- _Work required_
Among these lines, how many include "part"? Answer only with the number.
^^^^
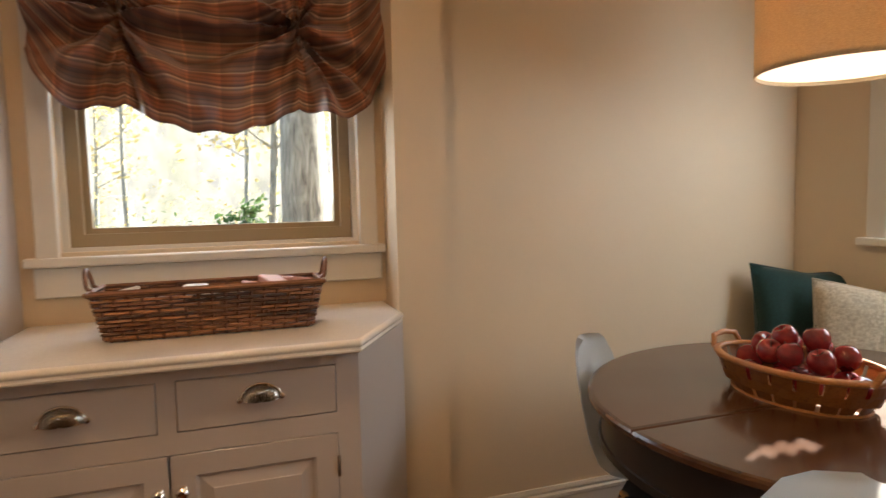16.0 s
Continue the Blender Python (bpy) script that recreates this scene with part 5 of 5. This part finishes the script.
def shell_chair(m=None):
    t = thing("shell_chair", "white moulded shell chair on beech dowel legs", "chair", m, "shell chairs at the table")
    prof = [(-0.235, 0.405, 0.15), (-0.225, 0.432, 0.185), (-0.19, 0.447, 0.205), (-0.12, 0.448, 0.222), (-0.03, 0.438, 0.23), (0.06, 0.434, 0.232), (0.13, 0.447, 0.232), (0.18, 0.482, 0.232), (0.205, 0.53, 0.232), (0.22, 0.59, 0.228), (0.235, 0.66, 0.216), (0.25, 0.73, 0.196), (0.262, 0.785, 0.160), (0.268, 0.812, 0.115), (0.27, 0.825, 0.05)]
    bm = bmesh.new()
    nu, grid = 16, []
    for k, (y, z, hw) in enumerate(prof):
        row = []
        v = k / (len(prof) - 1)
        lift = 0.055 * math.sin(math.pi * min(1, v * 1.15)) ** 1.2
        for i in range(nu + 1):
            u = -1 + 2 * i / nu
            e = abs(u) ** 2.6
            up, fwd = (lift * e, 0.0) if v < 0.35 else (lift * e * max(0, 1 - (v - 0.35) / 0.3), -0.075 * e * min(1, (v - 0.35) / 0.2) * (1 - 0.6 * v))
            row.append(bm.verts.new((u * hw, y + fwd, z + up)))
        grid.append(row)
    for a, b in zip(grid, grid[1:]):
        for i in range(nu):
            bm.faces.new((a[i], a[i + 1], b[i + 1], b[i]))
    bmesh.ops.solidify(bm, geom=bm.faces[:], thickness=0.006)
    part("shell", bm, SHELL_WHITE, t, "", 50)
    for sx in (-1, 1):
        for y0, y1 in ((-0.11, -0.20), (0.09, 0.20)):
            part("leg", tube([(sx * 0.225, y1, 0.0), (sx * 0.215, y1 * 0.97, 0.03), (sx * 0.15, y0, 0.405)], [0.0095, 0.012, 0.015], 10), BEECH, t, "beech dowel leg", 60)
    for p, q in (((-0.2, -0.17, 0.15), (0.16, -0.12, 0.39)), ((0.2, -0.17, 0.15), (-0.16, -0.12, 0.39)), ((-0.2, 0.17, 0.15), (0.16, 0.10, 0.39)), ((0.2, 0.17, 0.15), (-0.16, 0.10, 0.39)), ((-0.2, -0.17, 0.15), (-0.16, 0.1, 0.39)), ((0.2, -0.17, 0.15), (0.16, 0.1, 0.39))):
        part("wire_strut", tube([p, q], 0.004, 6), BLACK_IRON, t, "black wire strut")
    part("seat_mount", box(-0.165, -0.125, 0.392, 0.165, 0.105, 0.402, 0.002), BLACK_IRON, t, "black seat mount")
    return t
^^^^
- _Complete output_
5